Songs from Heathcliff is a studio album by English singer Cliff Richard, released in October 1995. It features ten songs from Richard's self-conceived musical Heathcliff, in which Richard played the title character. The musical is based on the Emily Brontë novel Wuthering Heights. The music was composed by John Farrar with lyrics written by Tim Rice. Olivia Newton-John is a guest on the album, featuring in five duets with Richard. The style of the music ranges from pop/rock to mock-period music, featuring instruments such as the harpsichord and violin.

Professional ratings
Review scores
| Source | Rating |
| AllMusic | Star |

==Background==
According to Richard in the album's liner notes, despite the fact that he "was no great shakes at anything remotely academic" at school, "the story of Wuthering Heights has stayed embedded in my mind since those early English lessons, and its central character, Heathcliff, forever captured my imagination."

==Singles==
Four singles were released from the album. The lead single, "A Misunderstood Man", peaked on debut at number 19 in the UK Singles Chart, but suffered from a lack of airplay on radio (including from BBC Radio 2) and television. The second single, "Had to Be", a duet with Olivia Newton-John, reached number 22. The third single, "The Wedding", a duet with Helen Hobson, reached number 40. "The Wedding" is a retitle of the album track "I Do Not Love You Isabella (Heathcliff's Wedding Song)" which features Richard in duet with Olivia Newton-John and Kristina Nichols.

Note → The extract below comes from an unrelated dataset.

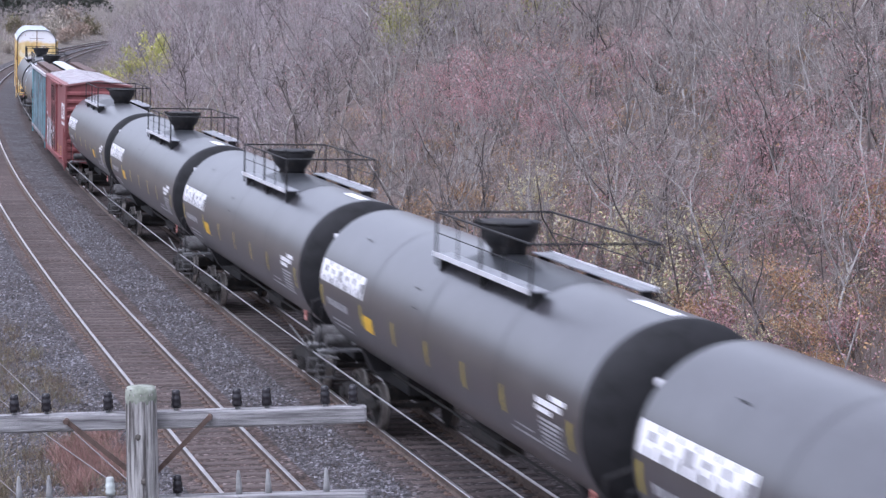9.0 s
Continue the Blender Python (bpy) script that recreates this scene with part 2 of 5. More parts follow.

The fourth single, "Be with Me Always" was not released until January 1997 and it only reached number 52.

==Track listing==
All tracks written by John Farrar and Tim Rice.

| No. | Title | Length |
|---|---|---|
| 1. | "A Misunderstood Man" | 5:09 |
| 2. | "Sleep of the Good" | 4:17 |
| 3. | "Gypsy Bundle" | 3:59 |
| 4. | "Had to Be" (featuring Olivia Newton-John) | 4:14 |
| 5. | "When You Thought of Me" | 5:06 |
| 6. | "Dream Tomorrow" (featuring Olivia Newton-John) | 5:17 |
| 7. | "I Do Not Love You Isabella (Heathcliff's Wedding Song)" (featuring Olivia Newton-John and Kristina Nichols) | 4:29 |
| 8. | "Choosing When It's Too Late" (featuring Olivia Newton-John) | 4:00 |
| 9. | "Marked with Death" (featuring Olivia Newton-John) | 5:30 |
| 10. | "Be with Me Always" | 5:06 |

==Personnel==
Adapted from the album's liner notes.

===Musicians===
- Cliff Richard – vocals (all tracks)
- Olivia Newton-John – vocals (tracks 4, 6–9)
- Sean Callery – keyboards, Synclavier, orchestrations
- Liz Constantino – backing vocals
- Linda Dalziel – backing vocals
- Tommy Emmanuel – acoustic guitar (track 4)
- John Farrar – Synclavier, guitar, backing vocals
- Gary Grant – horn section
- Jerry Hey – horn section, horn arrangement (track 5)
- Dan Higgins – horn section
- Steve Kipner – backing vocals
- John "Juke" Logan – harmonica (track 5)
- Clif Magness – backing vocals
- Kristina Nichols – vocals (track 7), backing vocals
- Bill Reichenbach Jr. – horn section
- Bob Sabellico – additional drum programming
- Heather Sabellico – additional vocals (track 3)
- Leland Sklar – bass guitar (track 4)
- Michael Thompson – guitar

===Technical===
- John Farrar – producer
- Ivy Skoff – production co-ordinator
- James Collins – recording engineer; assisted by Caroline Daniel
- Chris Fogel – recording engineer, mixing (tracks 1, 3–5, 7, 9, 10)
- Darren Godwin – recording engineer; assisted by Guy Massey
- Eric Rudd – recording engineer
- Joe Schiff – recording engineer
- Allen Sides – mixing (tracks 1, 4, 7, 10)
- Elliot Scheiner – mixing (tracks 2, 6, 8)
- Wally Traugott – mastering
- Recorded at Moonee Ponds (Los Angeles), Abbey Road (London), CTS (London)
- Mixed at Moonee Ponds (Los Angeles)
- Mastered at Capitol (Los Angeles)

- Sleeve concept by Imagination
- Lisa Hooley – cover photography
- Pete Vernon – studio photography
- Andy Earl – photograph of Cliff Richard & Olivia Newton-John

==Charts==

Chart performance for Songs from Heathcliff
| Chart (1995) | Peak position |
|---|---|
| New Zealand Albums (RMNZ) | 50 |
| UK Albums (OCC) | 15 |

==Certifications==

| Region | Certification | Certified units/sales |
| United Kingdom (BPI) | Gold | 100,000^{^} |
^{^} Shipments figures based on certification alone.